GIVEN EXERCISE> Reproduce the listing word for word, leaving every picture behind.

DATA LINES>

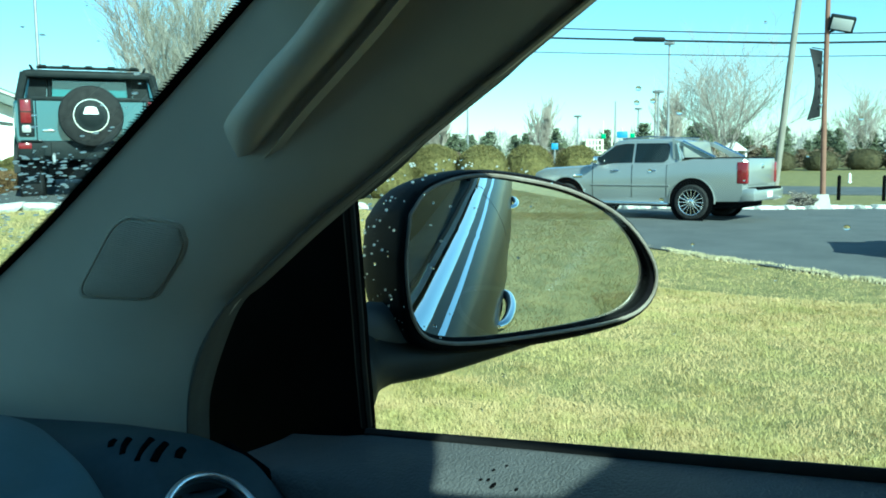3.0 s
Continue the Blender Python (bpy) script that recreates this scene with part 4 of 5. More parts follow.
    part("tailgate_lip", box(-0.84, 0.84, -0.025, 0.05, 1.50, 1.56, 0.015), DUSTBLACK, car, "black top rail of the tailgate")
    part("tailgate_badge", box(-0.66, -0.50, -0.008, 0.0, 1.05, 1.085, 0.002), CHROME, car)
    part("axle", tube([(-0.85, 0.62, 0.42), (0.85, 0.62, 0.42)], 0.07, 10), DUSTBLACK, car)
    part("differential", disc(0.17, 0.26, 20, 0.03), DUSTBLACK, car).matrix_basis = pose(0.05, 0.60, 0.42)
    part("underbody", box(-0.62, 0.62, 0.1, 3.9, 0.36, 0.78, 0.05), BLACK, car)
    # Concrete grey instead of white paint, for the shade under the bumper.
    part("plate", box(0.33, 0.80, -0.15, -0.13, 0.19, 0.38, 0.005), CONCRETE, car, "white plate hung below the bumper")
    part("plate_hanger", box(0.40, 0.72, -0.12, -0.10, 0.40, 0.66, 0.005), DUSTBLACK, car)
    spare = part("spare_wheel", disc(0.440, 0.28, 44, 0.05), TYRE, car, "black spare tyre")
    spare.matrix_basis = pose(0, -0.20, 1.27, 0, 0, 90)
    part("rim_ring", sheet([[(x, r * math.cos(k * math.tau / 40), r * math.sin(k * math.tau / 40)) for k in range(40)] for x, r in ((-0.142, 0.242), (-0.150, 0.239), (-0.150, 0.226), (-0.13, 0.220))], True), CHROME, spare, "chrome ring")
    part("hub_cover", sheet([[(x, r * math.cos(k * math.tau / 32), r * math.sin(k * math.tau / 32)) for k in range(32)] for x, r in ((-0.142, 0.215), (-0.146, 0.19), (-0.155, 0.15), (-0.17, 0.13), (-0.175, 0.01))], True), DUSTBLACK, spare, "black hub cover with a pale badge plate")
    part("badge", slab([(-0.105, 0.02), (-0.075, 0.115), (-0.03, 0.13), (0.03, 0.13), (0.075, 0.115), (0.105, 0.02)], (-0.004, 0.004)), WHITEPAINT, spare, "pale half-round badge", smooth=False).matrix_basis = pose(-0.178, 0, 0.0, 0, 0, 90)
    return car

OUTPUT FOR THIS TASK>
3.0 s
Continue the Blender Python (bpy) script that recreates this scene with part 4 of 5. More parts follow.
    part("tailgate_lip", box(-0.84, 0.84, -0.025, 0.05, 1.50, 1.56, 0.015), DUSTBLACK, car, "black top rail of the tailgate")
    part("tailgate_badge", box(-0.66, -0.50, -0.008, 0.0, 1.05, 1.085, 0.002), CHROME, car)
    part("axle", tube([(-0.85, 0.62, 0.42), (0.85, 0.62, 0.42)], 0.07, 10), DUSTBLACK, car)
    part("differential", disc(0.17, 0.26, 20, 0.03), DUSTBLACK, car).matrix_basis = pose(0.05, 0.60, 0.42)
    part("underbody", box(-0.62, 0.62, 0.1, 3.9, 0.36, 0.78, 0.05), BLACK, car)
    # Concrete grey instead of white paint, for the shade under the bumper.
    part("plate", box(0.33, 0.80, -0.15, -0.13, 0.19, 0.38, 0.005), CONCRETE, car, "white plate hung below the bumper")
    part("plate_hanger", box(0.40, 0.72, -0.12, -0.10, 0.40, 0.66, 0.005), DUSTBLACK, car)
    spare = part("spare_wheel", disc(0.440, 0.28, 44, 0.05), TYRE, car, "black spare tyre")
    spare.matrix_basis = pose(0, -0.20, 1.27, 0, 0, 90)
    part("rim_ring", sheet([[(x, r * math.cos(k * math.tau / 40), r * math.sin(k * math.tau / 40)) for k in range(40)] for x, r in ((-0.142, 0.242), (-0.150, 0.239), (-0.150, 0.226), (-0.13, 0.220))], True), CHROME, spare, "chrome ring")
    part("hub_cover", sheet([[(x, r * math.cos(k * math.tau / 32), r * math.sin(k * math.tau / 32)) for k in range(32)] for x, r in ((-0.142, 0.215), (-0.146, 0.19), (-0.155, 0.15), (-0.17, 0.13), (-0.175, 0.01))], True), DUSTBLACK, spare, "black hub cover with a pale badge plate")
    part("badge", slab([(-0.105, 0.02), (-0.075, 0.115), (-0.03, 0.13), (0.03, 0.13), (0.075, 0.115), (0.105, 0.02)], (-0.004, 0.004)), WHITEPAINT, spare, "pale half-round badge", smooth=False).matrix_basis = pose(-0.178, 0, 0.0, 0, 0, 90)
    return car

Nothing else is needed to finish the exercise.